July 28, 2011 | San Francisco Chronicle | Original Article

California remap gives Democrats more districts

California will have more political districts dominated by Democratic voters over the next decade, according the latest version of the state's redrawn political map set to be released today.

But more of those Democrats will be facing competitive races.

After looking at the maps, some Latino organizations are concerned that the state's fastest-growing group isn't being accurately represented in some parts of Southern California and the San Joaquin Valley.

"This is not a map that was drawn to ensure that Latinos had every opportunity to elect candidates of their choice," said Arturo Vargas, executive director for the National Association of Latino Elected and Appointed Officials.
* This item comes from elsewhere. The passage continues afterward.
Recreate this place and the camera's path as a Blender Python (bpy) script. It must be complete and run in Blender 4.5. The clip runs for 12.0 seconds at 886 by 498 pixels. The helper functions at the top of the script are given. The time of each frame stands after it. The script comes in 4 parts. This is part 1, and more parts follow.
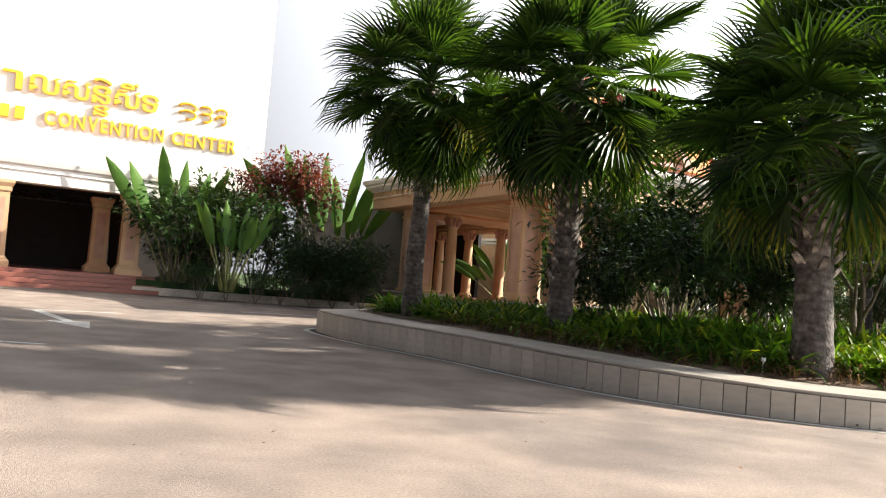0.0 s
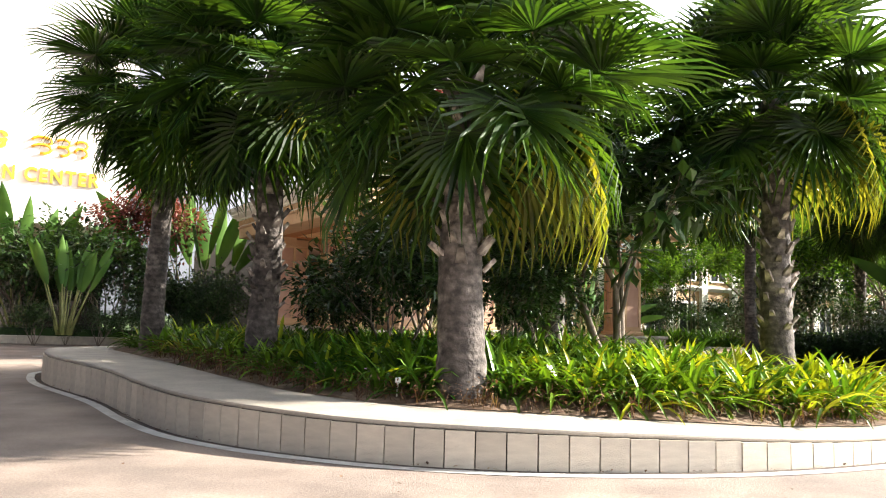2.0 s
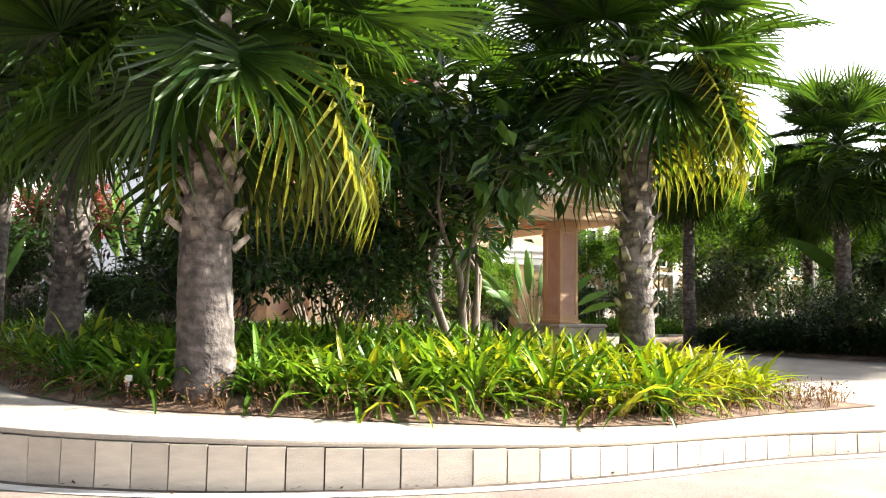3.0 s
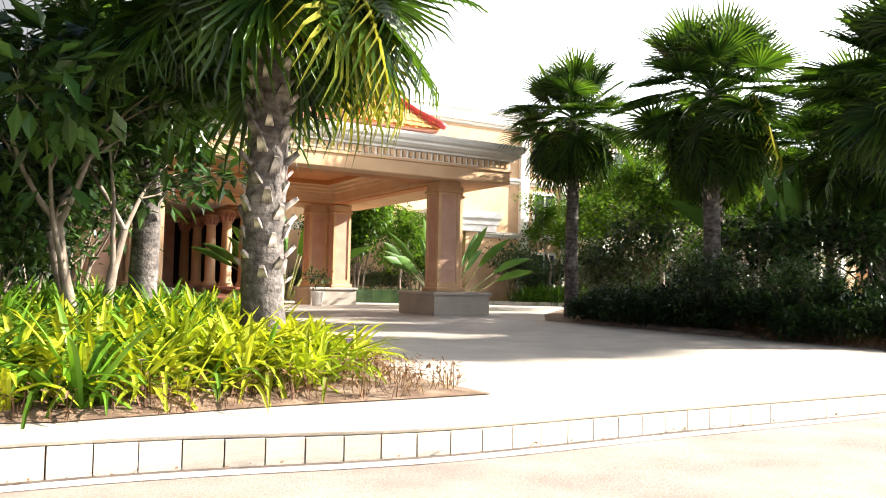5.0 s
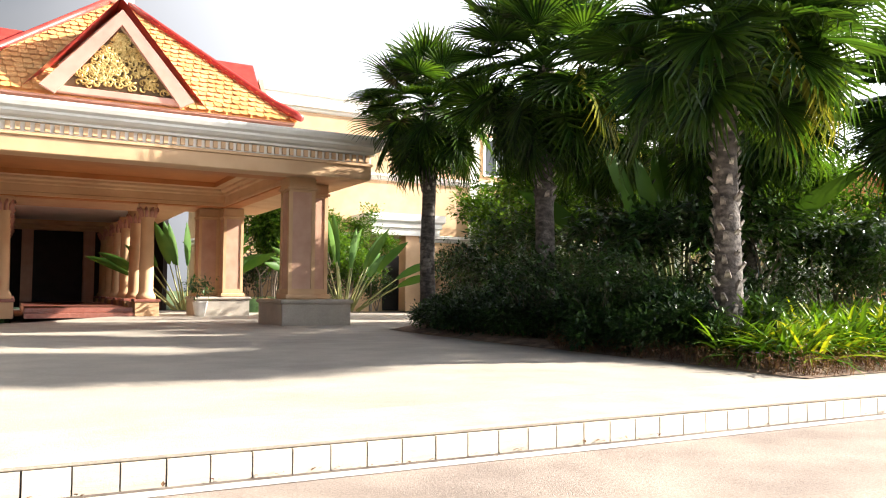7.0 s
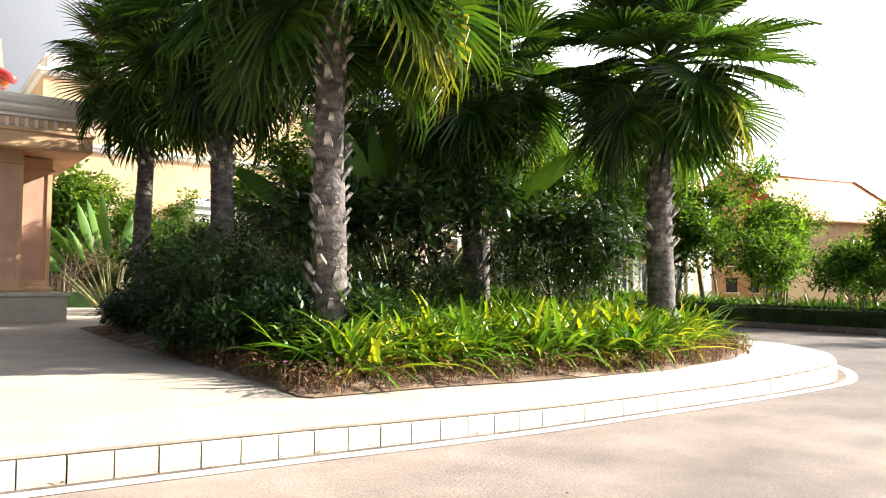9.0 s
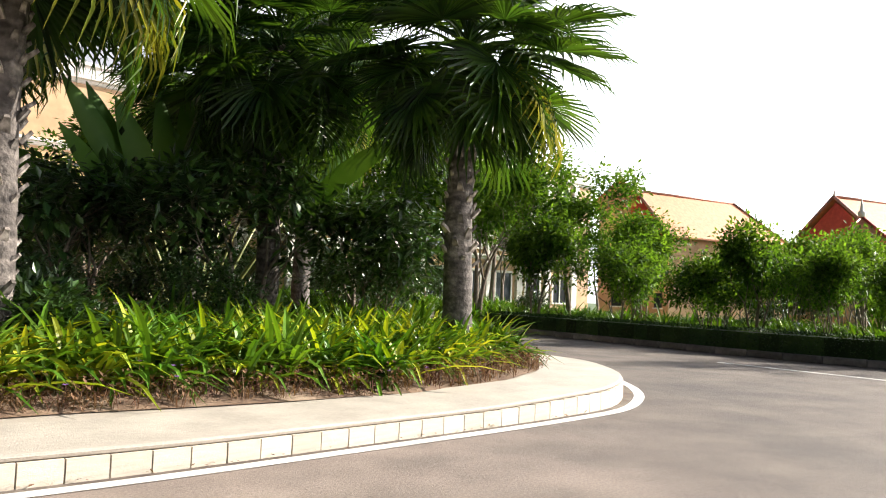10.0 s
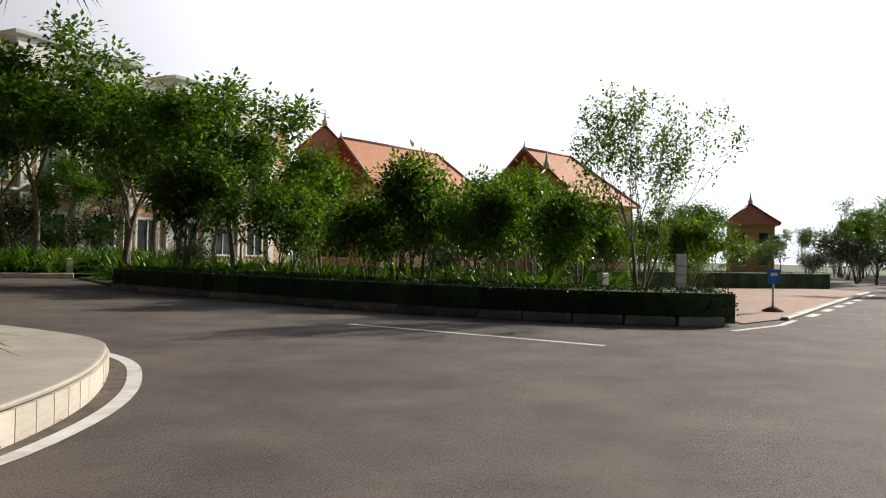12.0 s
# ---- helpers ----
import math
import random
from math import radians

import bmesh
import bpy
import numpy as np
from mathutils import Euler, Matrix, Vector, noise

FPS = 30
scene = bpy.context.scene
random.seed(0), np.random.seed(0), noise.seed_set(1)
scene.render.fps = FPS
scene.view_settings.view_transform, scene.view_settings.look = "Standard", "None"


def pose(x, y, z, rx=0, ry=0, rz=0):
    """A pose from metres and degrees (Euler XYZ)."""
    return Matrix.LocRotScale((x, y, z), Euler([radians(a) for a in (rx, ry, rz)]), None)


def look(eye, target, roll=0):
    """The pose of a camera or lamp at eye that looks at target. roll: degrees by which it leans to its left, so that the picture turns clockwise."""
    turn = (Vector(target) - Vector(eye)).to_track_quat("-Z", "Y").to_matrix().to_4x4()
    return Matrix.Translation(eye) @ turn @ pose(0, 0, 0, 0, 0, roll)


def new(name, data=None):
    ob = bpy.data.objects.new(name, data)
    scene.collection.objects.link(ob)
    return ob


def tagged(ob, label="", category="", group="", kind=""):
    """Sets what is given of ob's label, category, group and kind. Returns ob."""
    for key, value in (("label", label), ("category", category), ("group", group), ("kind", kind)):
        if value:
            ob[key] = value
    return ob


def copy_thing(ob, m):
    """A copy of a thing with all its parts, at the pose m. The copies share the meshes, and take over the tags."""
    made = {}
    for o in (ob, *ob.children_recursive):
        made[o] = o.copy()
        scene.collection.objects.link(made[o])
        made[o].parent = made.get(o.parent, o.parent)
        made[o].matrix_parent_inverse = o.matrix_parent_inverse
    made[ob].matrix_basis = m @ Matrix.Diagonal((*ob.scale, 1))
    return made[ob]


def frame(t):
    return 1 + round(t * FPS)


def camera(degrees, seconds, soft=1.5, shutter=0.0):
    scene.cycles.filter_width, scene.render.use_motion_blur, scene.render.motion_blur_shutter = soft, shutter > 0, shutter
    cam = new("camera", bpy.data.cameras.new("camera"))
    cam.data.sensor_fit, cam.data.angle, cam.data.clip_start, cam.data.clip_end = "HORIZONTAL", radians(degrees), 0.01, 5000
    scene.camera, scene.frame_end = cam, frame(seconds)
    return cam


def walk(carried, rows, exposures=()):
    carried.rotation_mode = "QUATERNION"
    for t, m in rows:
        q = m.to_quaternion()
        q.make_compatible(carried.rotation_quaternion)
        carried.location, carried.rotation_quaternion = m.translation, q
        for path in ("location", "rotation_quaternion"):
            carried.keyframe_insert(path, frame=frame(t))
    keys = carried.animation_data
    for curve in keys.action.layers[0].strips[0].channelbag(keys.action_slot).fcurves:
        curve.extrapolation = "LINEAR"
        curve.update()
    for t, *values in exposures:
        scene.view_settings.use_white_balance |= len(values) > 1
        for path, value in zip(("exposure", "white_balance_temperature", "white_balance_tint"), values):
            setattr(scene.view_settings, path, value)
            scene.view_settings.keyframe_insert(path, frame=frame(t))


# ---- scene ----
cam = camera(60.1, 12.0, soft=1.1)
PATH = [
    (0.0, pose(-12.485, -5.631, 1.146, 93.00, -4.58, -0.91)),
    (0.5, pose(-11.304, -5.053, 1.138, 93.91, -3.58, -1.03)),
    (1.0, pose(-10.108, -4.561, 1.139, 94.64, -2.47, -1.01)),
    (1.5, pose(-8.943, -4.102, 1.143, 95.16, -2.01, -1.37)),
    (2.0, pose(-7.851, -3.619, 1.157, 95.56, -1.60, -1.74)),
    (2.5, pose(-6.702, -3.086, 1.162, 95.73, -1.47, -2.34)),
    (3.0, pose(-5.543, -2.500, 1.154, 94.93, -0.80, -2.06)),
    (3.5, pose(-4.372, -1.900, 1.132, 93.32, -0.36, -1.81)),
    (3.7, pose(-3.909, -1.670, 1.131, 92.95, -0.27, -1.76)),
    (5.3, pose(-0.148, -0.512, 1.178, 92.48, -1.53, -0.39)),
    (5.5, pose(0.323, -0.283, 1.178, 92.36, -1.45, 0.12)),
    (6.0, pose(1.493, 0.308, 1.171, 92.16, -1.48, 0.98)),
    (6.5, pose(2.662, 0.910, 1.157, 92.60, -1.11, 1.29)),
    (6.7, pose(3.132, 1.152, 1.154, 92.91, -0.69, 1.13)),
    (8.3, pose(6.754, 3.030, 1.137, 93.59, -0.57, -2.79)),
    (8.5, pose(7.195, 3.243, 1.136, 93.43, -0.38, -3.68)),
    (9.0, pose(8.275, 3.778, 1.124, 92.89, -0.54, -5.79)),
    (9.5, pose(9.245, 4.305, 1.129, 92.90, -1.25, -8.50)),
    (10.0, pose(10.355, 4.931, 1.156, 93.53, -2.43, -12.84)),
    (10.5, pose(11.381, 5.660, 1.169, 93.73, -2.76, -18.39)),
    (11.0, pose(12.336, 6.490, 1.157, 92.85, -2.25, -22.60)),
    (11.5, pose(13.224, 7.270, 1.150, 91.94, -1.23, -27.00)),
    (12.0, pose(14.011, 8.115, 1.147, 90.61, -1.17, -33.35)),
]
walk(cam, PATH, exposures=[
    (0.0, 1.5), (0.7, 1.62), (1.5, 1.95), (2.5, 2.1), (3.5, 2.25), (5.5, 2.05), (6.5, 1.88), (8.5, 2.0), (9.5, 1.8), (10.0, 1.4), (10.5, 0.85), (11.0, 0.38), (12.0, 0.10)])

# ---- world and sun ----
SUN_AZ, SUN_EL = radians(11), radians(27)
world = bpy.data.worlds.new("sky")
scene.world = world
world.use_nodes = True
wn = world.node_tree
sky = wn.nodes.new("ShaderNodeTexSky")
sky.sky_type = 'NISHITA'
sky.sun_disc = False
sky.sun_elevation, sky.sun_rotation = SUN_EL, math.pi / 2 - SUN_AZ
sky.dust_density, sky.ozone_density = 2.0, 1.2
wn.nodes["Background"].inputs[1].default_value = 0.022
# white haze and thin cloud low in the sky, blue overhead
way = wn.nodes.new("ShaderNodeTexCoord")
sep = wn.nodes.new("ShaderNodeSeparateXYZ")
wn.links.new(way.outputs["Generated"], sep.inputs[0])
cloud = wn.nodes.new("ShaderNodeTexNoise")
cloud.inputs["Scale"].default_value, cloud.inputs["Detail"].default_value = 2.2, 6
wn.links.new(way.outputs["Generated"], cloud.inputs["Vector"])
lift = wn.nodes.new("ShaderNodeMath")
lift.operation = 'MULTIPLY_ADD'
lift.inputs[1].default_value = -0.44
wn.links.new(cloud.outputs["Fac"], lift.inputs[0])
wn.links.new(sep.outputs["Z"], lift.inputs[2])
veil = wn.nodes.new("ShaderNodeMapRange")
veil.interpolation_type = 'SMOOTHSTEP'
veil.inputs[1].default_value, veil.inputs[2].default_value = 0.12, 0.30
veil.inputs[3].default_value, veil.inputs[4].default_value = 1.0, 0.0
sunward = wn.nodes.new("ShaderNodeMath")
sunward.operation = 'MULTIPLY_ADD'
sunward.inputs[1].default_value = -0.3
wn.links.new(lift.outputs[0], sunward.inputs[2])
wn.links.new(sunward.outputs[0], veil.inputs[0])
toward = wn.nodes.new("ShaderNodeVectorMath")
toward.operation = 'DOT_PRODUCT'
toward.inputs[1].default_value = (math.cos(SUN_AZ) * math.cos(SUN_EL), math.sin(SUN_AZ) * math.cos(SUN_EL), math.sin(SUN_EL))
wn.links.new(way.outputs["Generated"], toward.inputs[0])
wn.links.new(toward.outputs["Value"], sunward.inputs[0])
scatter_ = wn.nodes.new("ShaderNodeMapRange")
scatter_.inputs[1].default_value, scatter_.inputs[2].default_value, scatter_.inputs[3].default_value, scatter_.inputs[4].default_value = -1.0, 0.6, 0.0, 1.0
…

These and other concerns will be aired when the California Citizens Redistricting Commission reviews the final draft map today, followed by a vote Friday. The commission is scheduled to approve the state's new congressional and state district maps Aug. 15.

"If it's not unanimous, I'm pretty confident we'll be able to get the super-majority we need to pass it," commissioner Cynthia Dai said.

Everybody involved in the process, including the commission, expects lawsuits to be filed.

"Redistricting plans always get lawsuits, and I fully expect somebody to challenge some aspect of the map or the process," said Steven Ochoa, national redistricting coordinator for the Mexican American Legal Defense and Educational Fund.

Some analysts said the process has been the most transparent in history. The commission has heard more than 2,700 speakers at public hearings across the state and fielded approximately 20,000 written public comments.

"If they did have a partisan agenda, they hid it pretty well," said Eric McGhee, who analyzes redistricting for the nonpartisan Public Policy Institute of California. "I don't see evidence of that at all."

What McGhee did find were six additional congressional districts where registered Democrats outnumber Republicans. He also found 10 congressional districts that he described as competitive, compared with four now.

On the state Senate side, there will be four more competitive districts than there are now and two more in the Assembly, McGhee said

While Latino and African American groups were cautiously optimistic about map changes in the past few days, they're still not entirely happy.

Latino leaders say they're not being accurately represented in the San Fernando Valley and in parts of Orange County.

On the plus side, Vargas said, there are now two more congressional districts and two additional Assembly districts where more than half of the population is Latinos of voting age.

Vargas added that the redistricting hearings seemed to him to be "a popularity contest before the commission. They gave the greatest weight to whatever group made the most noise in front of them."

Updates to the maps also show:

-- Gays and lesbians in San Francisco's Twin Peaks neighborhood will be included in the same Assembly districts as gays in the Castro district. Previously they had been in the more conservative western part of the city.

-- Fremont's fast-growing South Asian community remained split into two congressional districts, diluting its political power.

-- The city of American Canyon in southern Napa County will get its wish to be included with the rest of Napa County.

-- African Americans say they have a good shot at retaining three congressional districts in the Los Angeles area. They feared losing at least one.